Cabinet postpones discussion on bill excusing ultra-Orthodox from IDF service
Cabinet approves second bill limiting the time yeshiva students can receive government stipends to five years.
The cabinet decided Sunday to limit the period during which married yeshiva students are entitled to stipends to five years. The decision will only be fully implemented, however, in another five years.
Fourteen ministers, including the ministers from Yisrael Beiteinu, five from the Labor Party and three from LIkud voted in favor of the proposal. Likud ministers Gideon Sa'ar, Gilad Erdan and Limor Livnat voted against. The Shas party's ministers as well as vice premier Silvan Shalom of Likud obtained.
An additional proposal, which would have provided exemptions for most ultra-Orthodox men from conscription into the Israel Defense Forces in return for civilian service, was not debated by the cabinet due to lack of time. The discussion on the five-year stipend limitation was debated for more than three hours and featured intense arguments among ministers.
To be exempt from military service according to the recommendations, Haredim would have to do a year of alternative service with the police, the Magen David Adom ambulance service, the Fire and Rescue Services or the Prison Service. The arrangement would apply to married students up to age 22 if they have no children, or bachelors over 24.
Defense Minister Ehud Barak supports the arrangement, but sources have told Haaretz that the Israel Defense Forces is not in favor of some of the recommendations, believing that the army should be able to choose the Haredim it needs before they are referred to alternative service.
The IDF is also said to believe that the minimum ages for drafting Haredim into the emergency services are too low because they exempt the ultra-Orthodox from full military service at a very early age.
Chief of Staff Gabi Ashkenazi was not invited to Sunday morning's cabinet meeting. Brig. Gen. Amir Rogovsky, chief of planning and human resources at the personnel directorate, represented the army. Rogovsky had been invited to address another issue at the meeting, although on Saturday night it appeared that the head of the personnel directorate, Maj. Gen.

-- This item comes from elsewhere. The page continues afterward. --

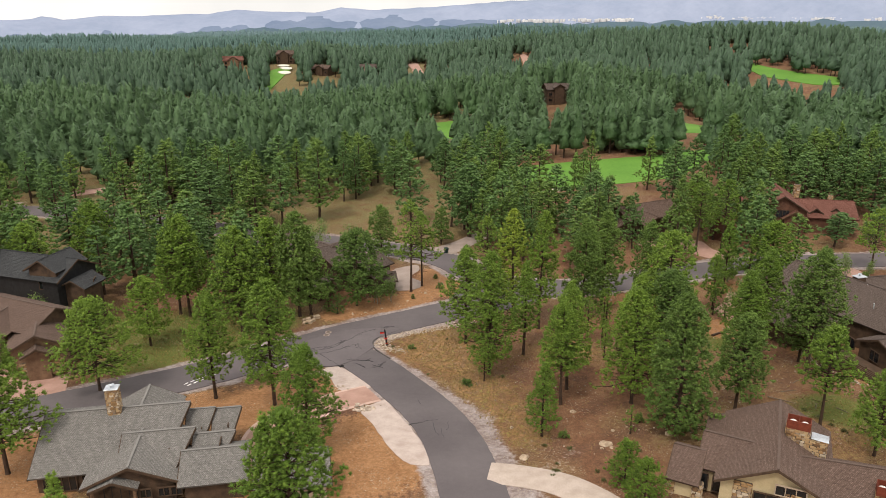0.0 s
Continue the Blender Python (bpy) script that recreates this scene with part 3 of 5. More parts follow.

Avi Zamir, might speak for the IDF on the Haredim.
Minority Affairs Minister Avishay Braverman opposed the five-year cap on stipends to Haredim. "The prime minister is choosing a political compromise over a courageous decision that would bring good tidings to the Haredim and limit the inequality of the burden," he said.
Kadima called on Netanyahu to bring the issue to a vote in the Knesset.
"Netanyahu is once again lying to the public, fleeing responsibility and selling the country's values for the sake of personal survival," Kadima said.
The prime minister apparently prefers to make do with a cabinet decision out of concern that during the legislative process, lawmakers would try to insert objections into a bill or increase the funding to students in academic frameworks beyond what the recommendations call for.